PetroSA plans to improve rail links — particularly between Saldanha Bay and Mozambique — to ease congestion and move LPG at scale. Saldanha Bay hosts Sunrise Energy's 210,000 t/yr LPG import terminal and could soon be joined by state-owned Strategic Fuel Fund's planned 192,000 t/yr facility. The Western Cape province remains reliant on imports and faces chronic shortages during peak winter demand.

Africa urgently needs infrastructure capable of handling higher volumes, including terminals that can receive very large gas carriers (VLGCs), LPG trader Petredec's head of communications Tamsin Donaldson said. Governments should also streamline permitting to accelerate project timelines.

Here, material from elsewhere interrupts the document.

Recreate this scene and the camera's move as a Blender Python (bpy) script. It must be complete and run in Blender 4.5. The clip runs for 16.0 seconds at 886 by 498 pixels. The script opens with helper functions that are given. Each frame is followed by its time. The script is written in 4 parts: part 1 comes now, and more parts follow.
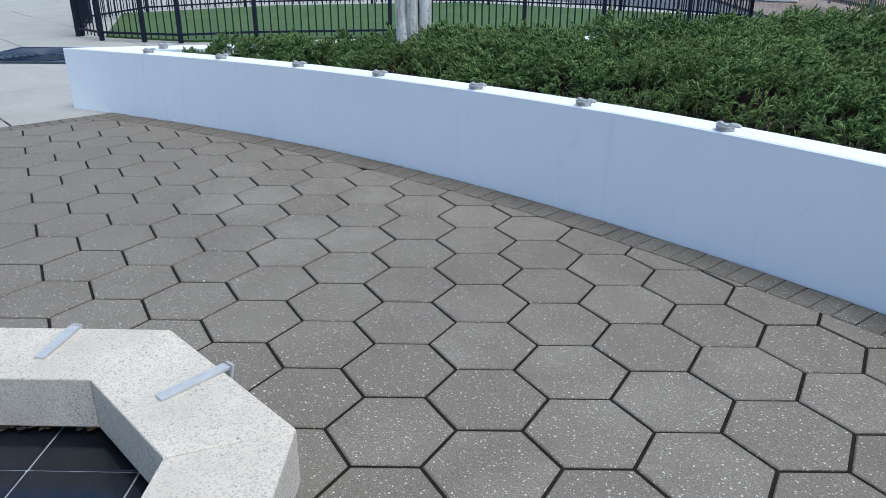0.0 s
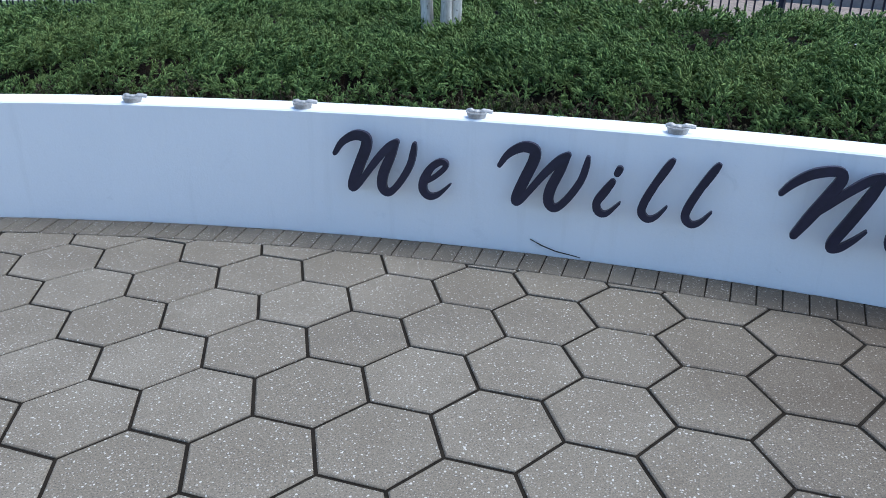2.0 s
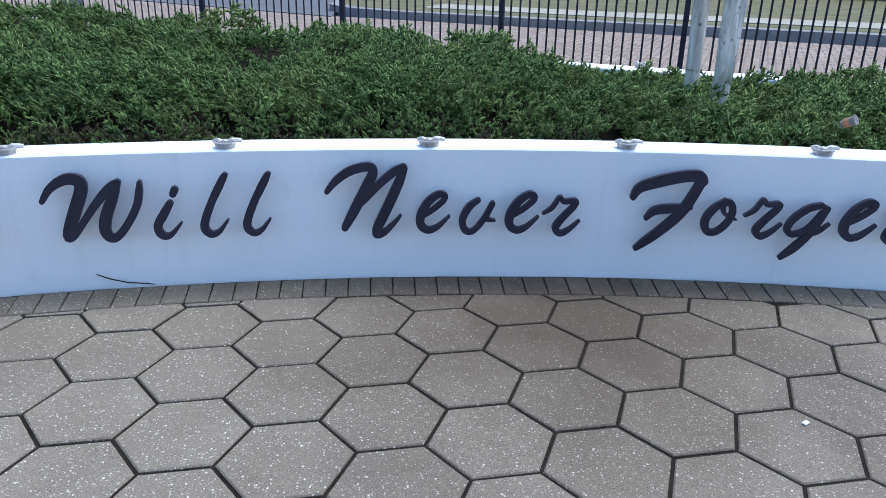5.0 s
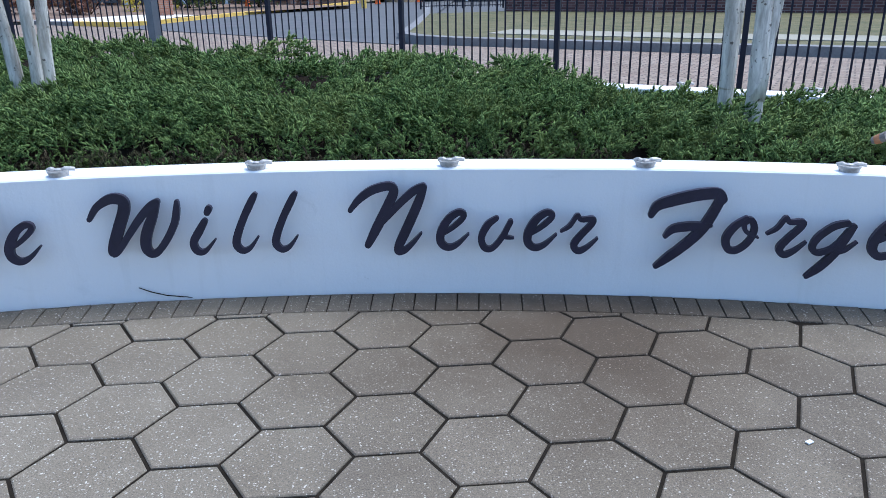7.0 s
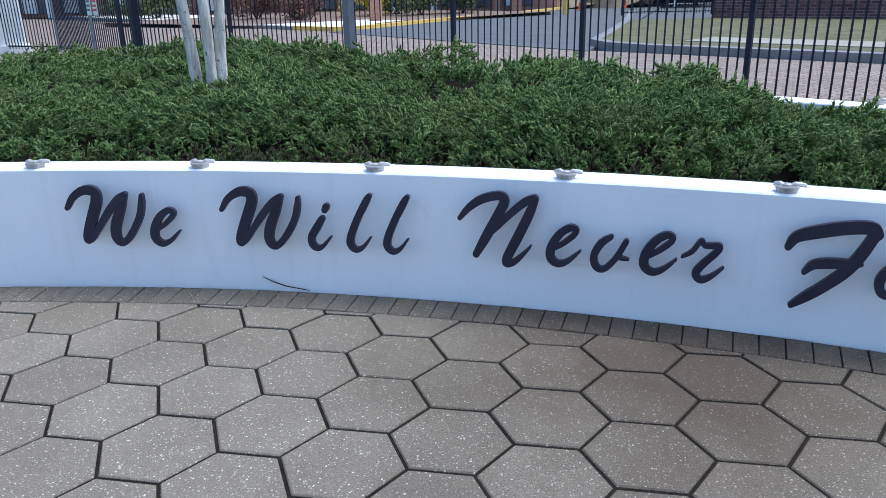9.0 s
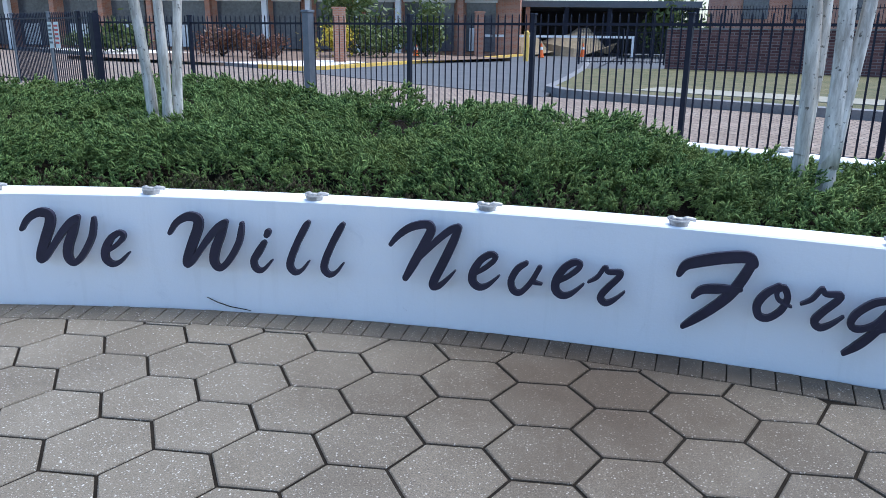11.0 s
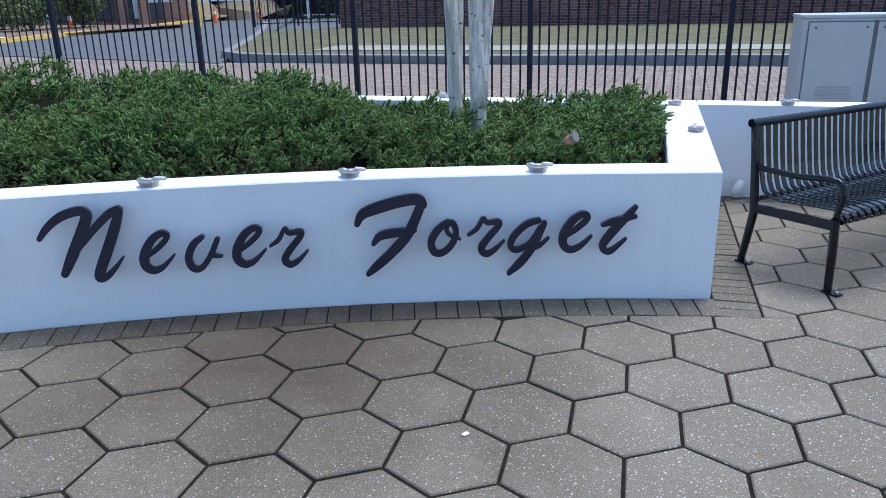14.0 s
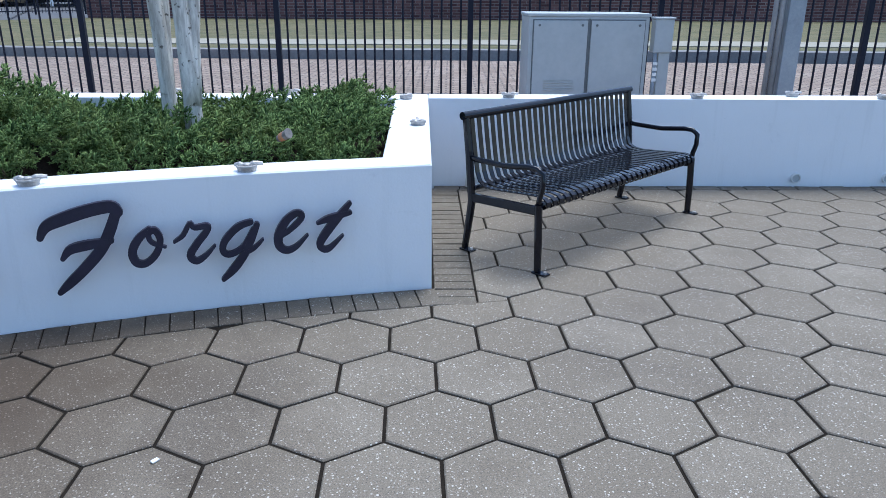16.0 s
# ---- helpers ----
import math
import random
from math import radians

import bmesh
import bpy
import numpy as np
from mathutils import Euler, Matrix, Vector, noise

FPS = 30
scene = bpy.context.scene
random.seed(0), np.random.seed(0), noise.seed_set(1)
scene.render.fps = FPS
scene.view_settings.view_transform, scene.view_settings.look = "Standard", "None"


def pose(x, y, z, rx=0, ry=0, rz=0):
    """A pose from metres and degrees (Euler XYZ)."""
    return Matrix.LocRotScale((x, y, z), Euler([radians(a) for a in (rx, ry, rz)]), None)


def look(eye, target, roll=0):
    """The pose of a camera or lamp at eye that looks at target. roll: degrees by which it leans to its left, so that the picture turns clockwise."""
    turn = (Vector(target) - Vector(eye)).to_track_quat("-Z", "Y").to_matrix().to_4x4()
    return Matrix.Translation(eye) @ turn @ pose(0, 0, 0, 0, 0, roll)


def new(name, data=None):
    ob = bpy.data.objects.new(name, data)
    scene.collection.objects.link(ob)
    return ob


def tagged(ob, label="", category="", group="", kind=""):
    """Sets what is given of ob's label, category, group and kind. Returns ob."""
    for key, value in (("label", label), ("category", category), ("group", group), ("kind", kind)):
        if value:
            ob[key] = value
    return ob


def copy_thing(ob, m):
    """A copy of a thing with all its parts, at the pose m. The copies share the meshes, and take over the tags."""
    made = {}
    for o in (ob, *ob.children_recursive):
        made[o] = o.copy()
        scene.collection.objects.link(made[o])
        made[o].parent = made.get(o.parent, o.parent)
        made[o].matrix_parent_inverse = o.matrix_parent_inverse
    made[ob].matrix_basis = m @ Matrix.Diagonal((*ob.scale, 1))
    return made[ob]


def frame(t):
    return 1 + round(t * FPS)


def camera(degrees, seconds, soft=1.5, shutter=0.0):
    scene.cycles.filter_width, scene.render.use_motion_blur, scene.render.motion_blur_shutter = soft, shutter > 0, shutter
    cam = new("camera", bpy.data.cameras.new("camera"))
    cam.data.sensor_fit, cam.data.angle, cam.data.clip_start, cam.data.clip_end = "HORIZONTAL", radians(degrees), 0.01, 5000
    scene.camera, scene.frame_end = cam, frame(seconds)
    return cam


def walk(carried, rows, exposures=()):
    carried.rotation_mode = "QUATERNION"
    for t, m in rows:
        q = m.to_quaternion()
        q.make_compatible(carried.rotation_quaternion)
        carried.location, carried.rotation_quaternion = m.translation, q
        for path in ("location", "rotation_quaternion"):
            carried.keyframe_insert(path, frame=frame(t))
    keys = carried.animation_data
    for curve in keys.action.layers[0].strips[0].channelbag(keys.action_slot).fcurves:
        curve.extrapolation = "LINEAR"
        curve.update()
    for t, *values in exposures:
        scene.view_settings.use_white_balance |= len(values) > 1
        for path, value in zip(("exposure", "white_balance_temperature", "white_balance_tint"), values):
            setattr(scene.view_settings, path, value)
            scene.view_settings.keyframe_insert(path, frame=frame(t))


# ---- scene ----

Petredec recently announced plans for an LPG terminal in Tanga, Tanzania, with 23,600t of storage. Poor logistics and limited import capacity add a 10–20pc premium to LPG costs as companies rely on smaller pressurised cargoes and terminals, according to the IEA.

Progress has stalled due to a lack of funding, panellists said. Green finance mechanisms remain underused because investors lack data to quantify emissions reductions and energy savings from clean-cooking projects, South African National Energy Development Institute chief executive Titus Mathe said. He called for an Africa-wide clean-cooking data platform and an LPG financing facility backed by the AU, G20 and global institutions.

"We have to put carbon credits as part of the LPG discussion," African Refiners and Distributors Association executive secretary Anibor Kragha said.

Clean cookstoves qualify for credits, but LPG does not. While countries such as Kenya have accelerated LPG uptake through subsidies, this approach is not sustainable, Kragha said.